The workout was great. The people were welcoming. The experience that had felt so intimidating just hours earlier turned out to be exactly what I needed. And afterward, what I felt wasn’t just relief. It was pride. Not because of the workout itself, but because I showed up for day one.
That moment stayed with me as the day went on. It made me think about all the years I spent drinking, and how I struggled to get through day one of not drinking. It wasn’t that I didn’t understand what needed to change. It wasn’t that I didn’t want something different. It was that I couldn’t get myself to start.
Maybe I wasn’t afraid of sobriety.
Maybe I was afraid of day one.
The Discomfort of Day One
Day one is uncomfortable. It’s uncertain. It requires you to step into something new without the benefit of momentum. There’s no track record to rely on, no proof yet that it will work. There’s just the decision to begin, and the willingness to take the next step without knowing exactly how it will unfold.

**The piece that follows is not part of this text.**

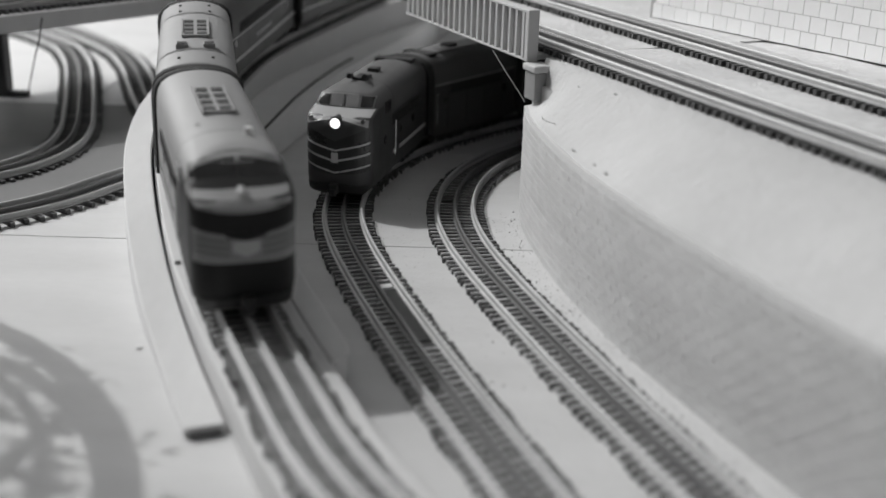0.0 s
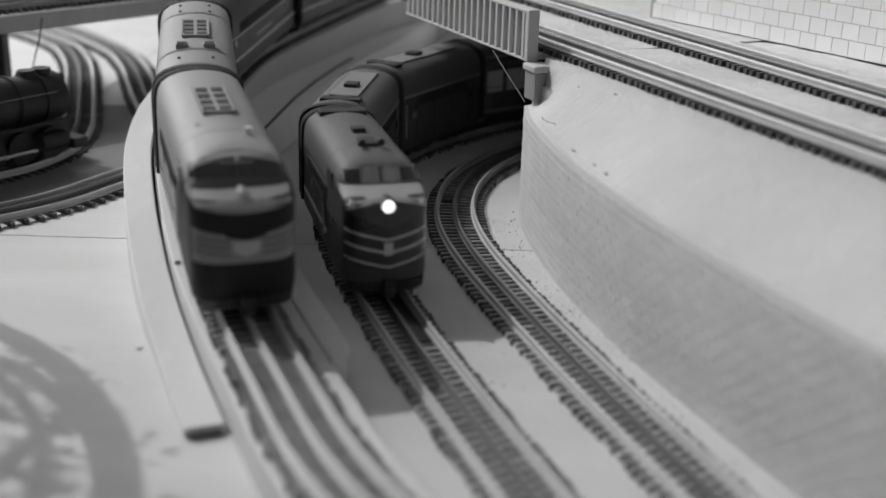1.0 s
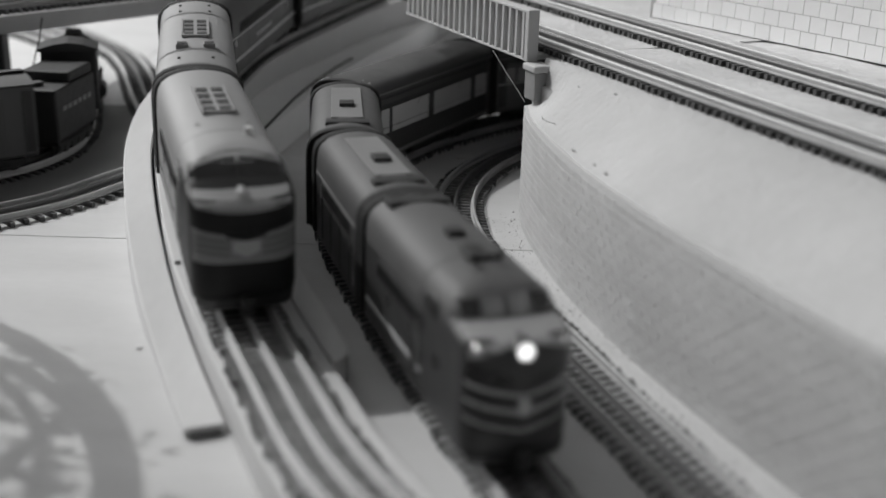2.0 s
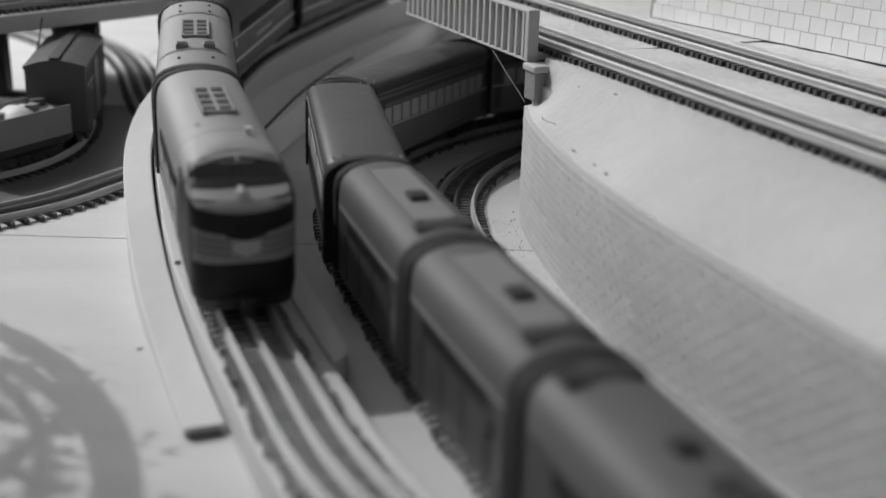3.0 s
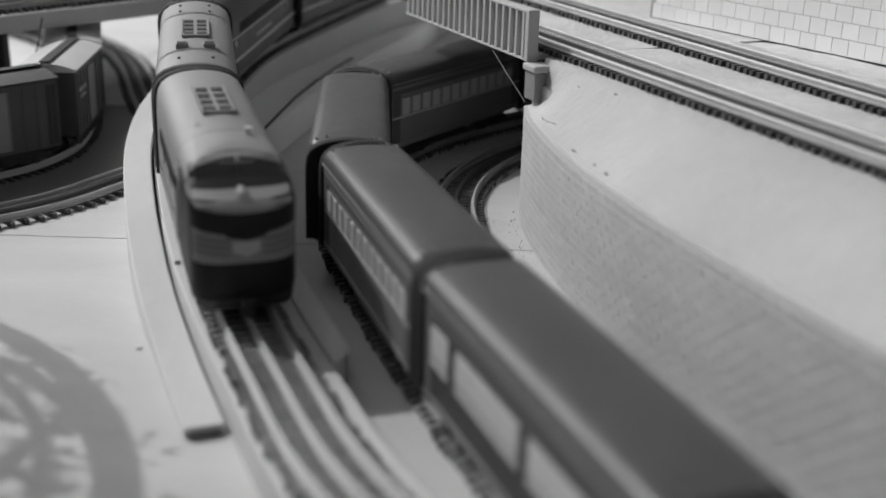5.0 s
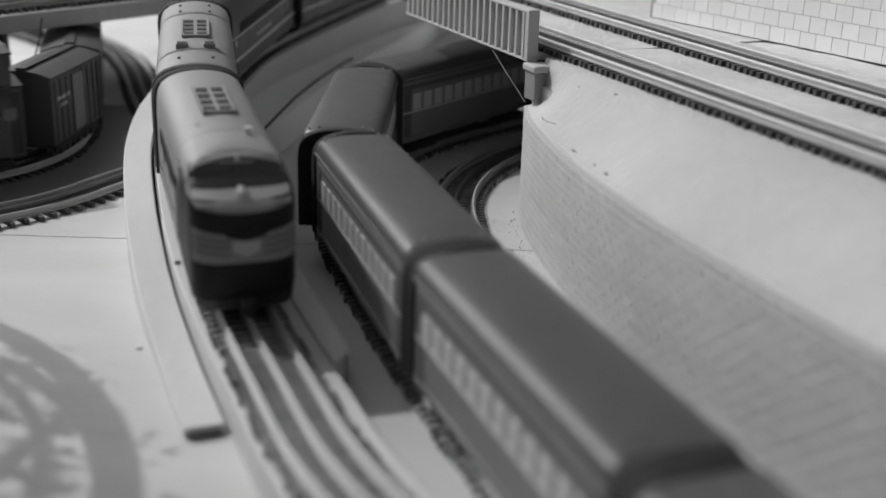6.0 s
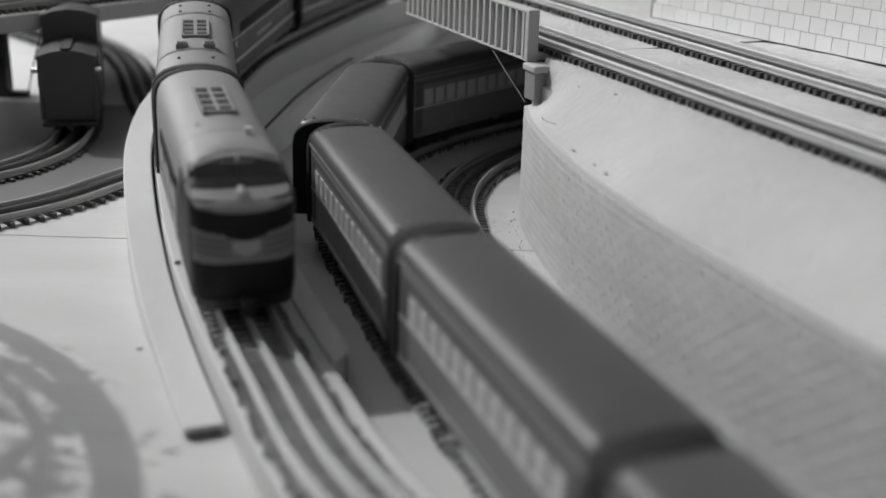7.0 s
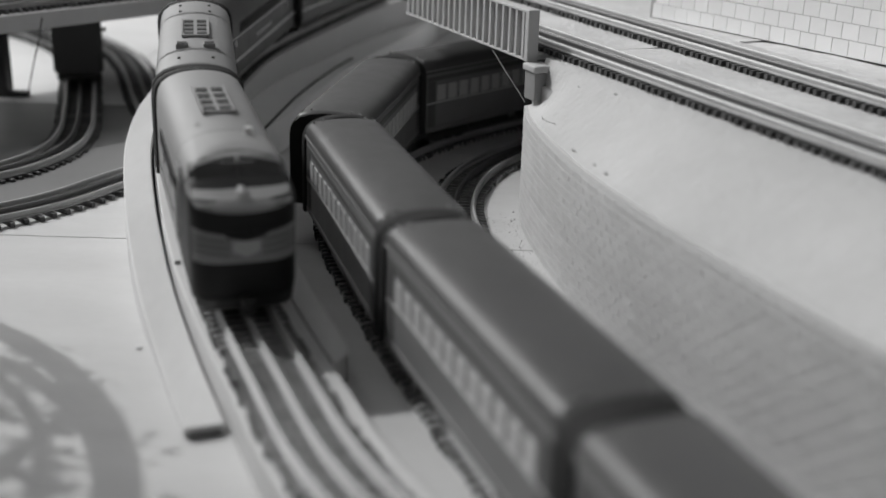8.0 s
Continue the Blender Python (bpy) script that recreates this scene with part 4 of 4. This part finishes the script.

For a long time, I stayed in the comfort of what I knew, even when it wasn’t working. Drinking was familiar. It didn’t require a day one. It didn’t require me to introduce myself, to feel out of place, or to risk failure. It just required me to continue.
What I’ve learned, both in sobriety and in moments like this, is that change rarely requires a full plan. It requires a willingness to move one step forward. Not ten steps. Not the whole path. Just the next one.
Change rarely requires a full plan. It requires a willingness to move one step forward.
If you’re thinking about changing your relationship with alcohol, or anything else in your life, you don’t have to solve everything today. You don’t have to commit to a permanent outcome. You just have to be willing to start.
Sometimes that means creating a small window to see what life looks like on the other side of that decision. Something contained. Something manageable. A few days of paying attention to your patterns, your habits, and how you feel without automatically falling back into them. That’s part of the idea behind the 7-day reset. Not as a solution in itself, but as a way to give yourself a real day one.
Because day one isn’t about perfection. It’s about movement.
And sometimes, all it takes is walking in and saying, “Hi, I’m new.”